В стихах и рассказах рабочие описывали, как они покидают города и фабрики, особенно с наступлением весны, и возвращаются в родную деревню или едут гулять на природу[313]. Чаще всего бегство из города принимало характер отвлеченный и воображаемый – мысленный перелет (обычно в мечтах во время работы) в леса и поля, к рекам и горам, в сибирские степи или на «широкую дорогу»[314].
Независимо от того, шла ли речь о возвращении в родную деревню или о бегстве в воображаемую пастораль, пункт назначения описывался как край исключительной красоты и духовности – это «вечная таинственная даль», там воздух пронизан «вечерней гармонии нежностью», там царят «спокойствие, ясность, безбрежность», леса и поля «пахнут розами», там слышно эхо собственного голоса, там можно блуждать, как леший, и «пустоту души можно заполнить», и тогда «в душе сомнений нет», там можно укрыться от суетного, давящего города и обрести «покой забвенья, счастья миг»[315]. Марксистская идеология не способна была удержать рабочих от того, чтобы сочинять в таком жанре. И среди большевиков, и среди меньшевиков находилось много писателей-рабочих, которые изливали свои чувства в подобных произведениях. Например, Василий Александровский написал множество стихов о величии, загадке и красоте природы, которые печатались в меньшевистских журналах «Луч» и «Живое слово», а также в «Новой рабочей газете»[316]. Александр Поморский описывал свои поиски «красоты в золотом догорающем Небе», «красоты изумрудного гневного Моря» [Поморский 1913b]. Алексей Маширов даже изобразил конспиративную сходку рабочих в сосновом бору – традиционное место, где рабочие собирались, чтобы спланировать забастовку, обменяться нелегальной политической литературой или тайно отпраздновать Первомай с речами и пением, и важную роль при этом играли не только «песни о воле», которые они пели, но и окружавшая их природа:
[Самобытник 1913b: 13]
Природа выступала как эстетическая и сентиментальная альтернатива городу, фабрике, машине. Красота приобретала эмоциональное и даже политическое значение.
Истина природы
Природа обладала большим риторическом потенциалом и служила источником символики, имевшей критическую направленность. Рабочие писатели находили разнообразное применение хорошо читаемым символам, позаимствованным у природы. Времена года часто использовались в качестве аллегорий. Осень воплощала страдания рабочих. Низкое небо, серый туман, грязь и пыль повсюду, холодный пронизывающий ветер перекликались с тоской, унынием, болезнями и смертью, поэтому осень трактовалась как увядание красоты и предвестник худших времен[317]. Зима наделялась более амбивалентным смыслом: с одной стороны, она также символизировала тяготы жизни рабочих – холод, нищету и смерть; с другой стороны, могла покрыть скорбную землю примиряющей «белой пеленой» снега, стать источником бодрости и силы и даже означать «спокойствие, ясность, безбрежность, / и радость, и грусти налет»[318].

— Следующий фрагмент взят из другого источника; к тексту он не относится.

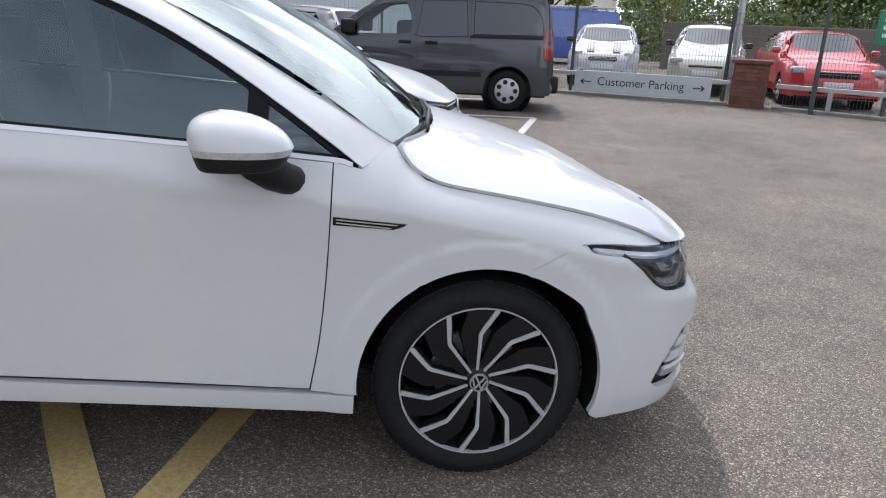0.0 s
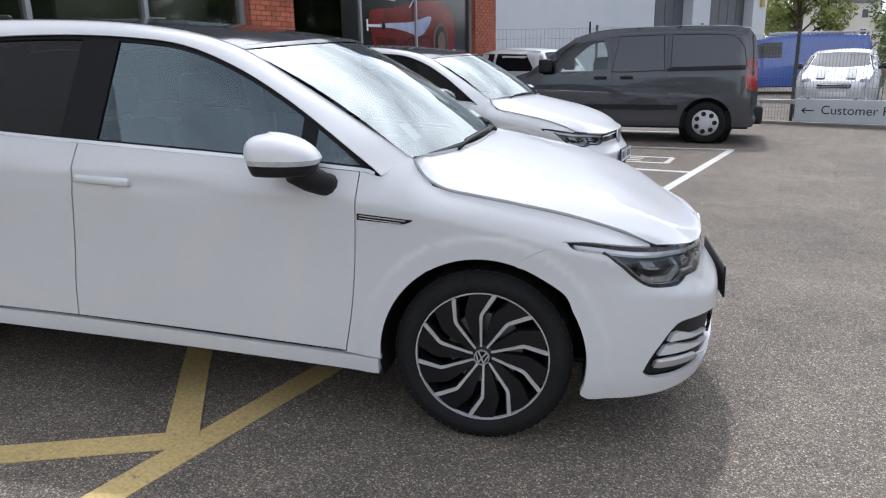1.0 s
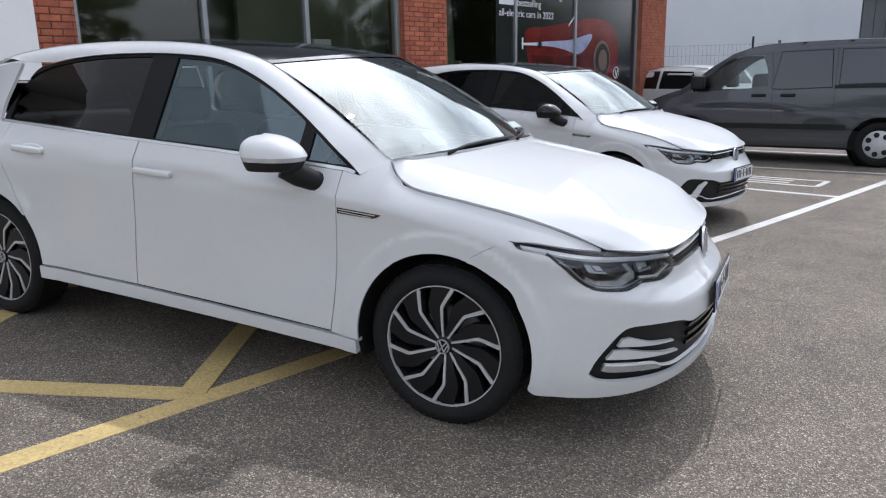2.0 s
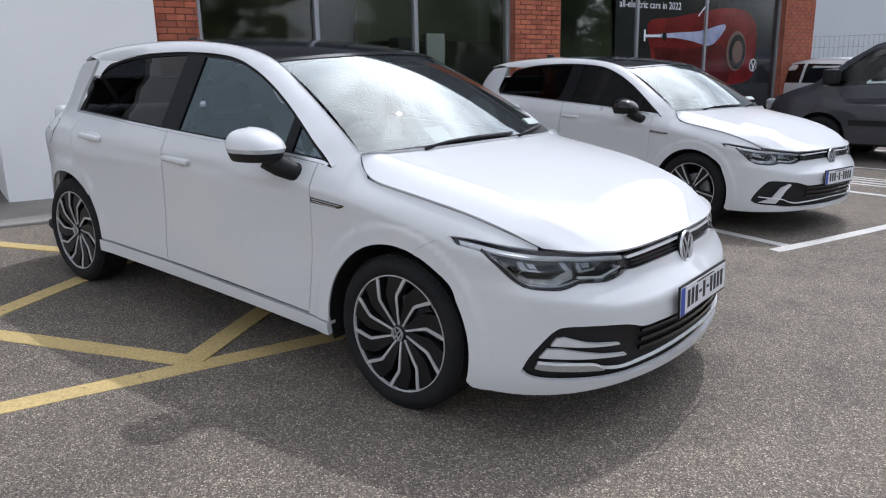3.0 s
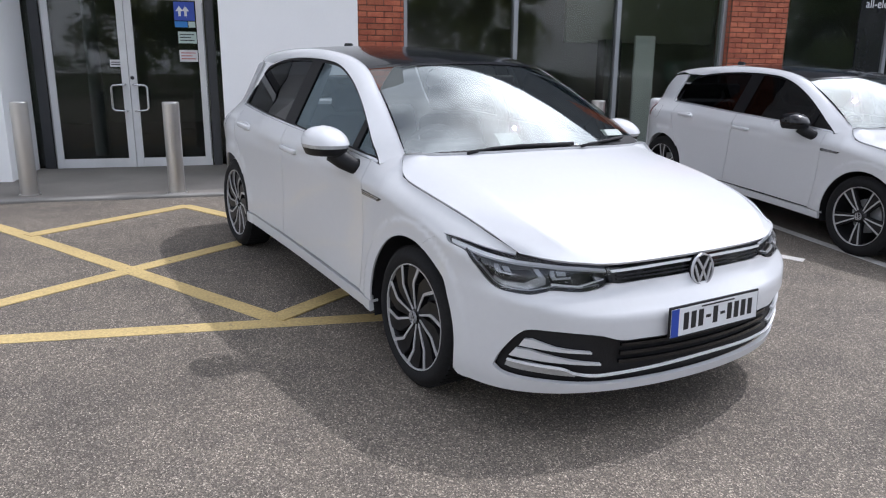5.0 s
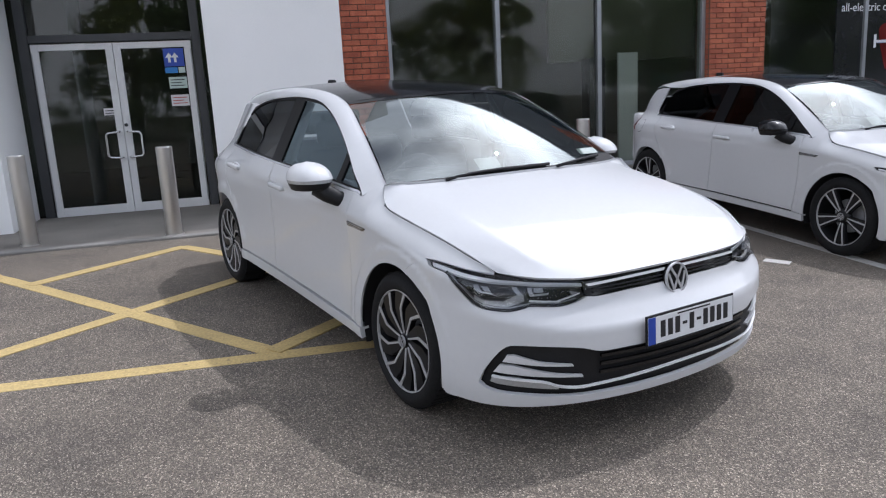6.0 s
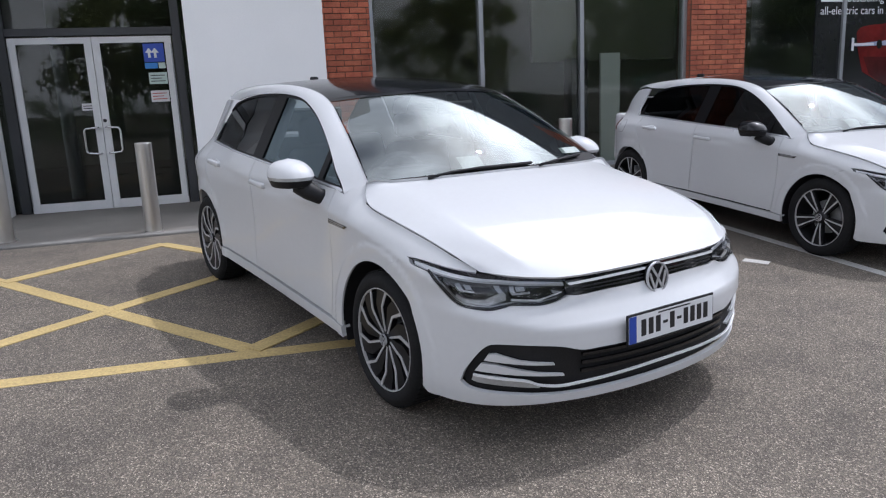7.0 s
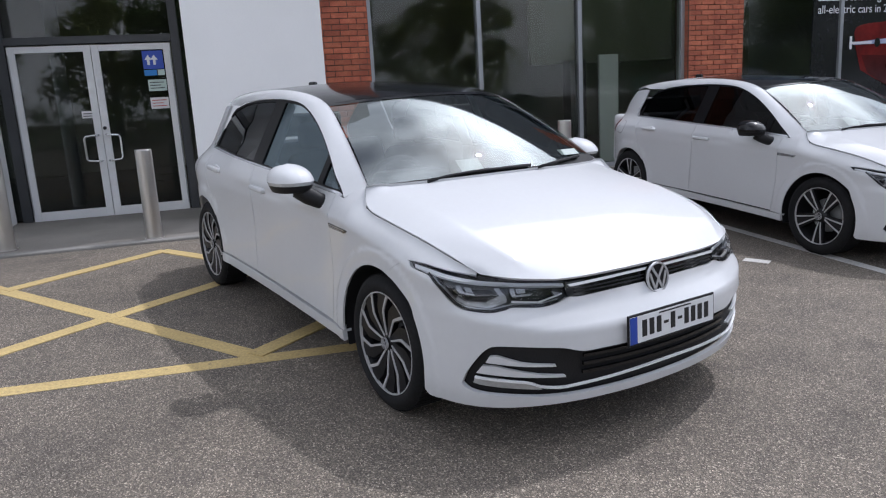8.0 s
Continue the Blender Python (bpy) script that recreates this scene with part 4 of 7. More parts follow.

С символической точки зрения любимым временем года была весна, так как в ней легко считывалось обещание новой и лучшей жизни. «Ароматные и ясные» запахи весны представлялись полной противоположностью зловонию современного города и фабрики [Нечаев 1965b: 1]. Многократно повторялось, что весна приносит пробуждение, надежду и веру в будущее, сулит перемену в жизни и окончание испытаний [Чеченец 1907b: З][319]. Для Алексея Маширова, например, весна – это солнечные лучи, пение вернувшихся перелетных птиц, внезапный теплый дождик, смех детей на улицах, гуляющие девушки с фиалками в руках; весна пробуждает к жизни, сулит надежду на перемены, вселяет в рабочих уверенность и радость. Из сырой комнаты с заплесневелыми стенами автор распахивал окно, чтобы встретить «сердцем вольную весну» [Самобытник 1912; Самобытник 1916а; Самобытник 1916b; Самобытник 1917]. Михаил Герасимов часто вспоминал весну и цветы, особенно необыкновенные алые цветы, являвшиеся в мечтах: поля маков, красных, как флаги, розы, расцветающие в полях; цветы становились символом пробуждающегося сознания, оптимизма, готовности к борьбе [Герасимов 1913b: 13; Герасимов 1914е: 6; Герасимов 1914f: 20; Герасимов 1914а: 51; Герасимов 1959: 29–30].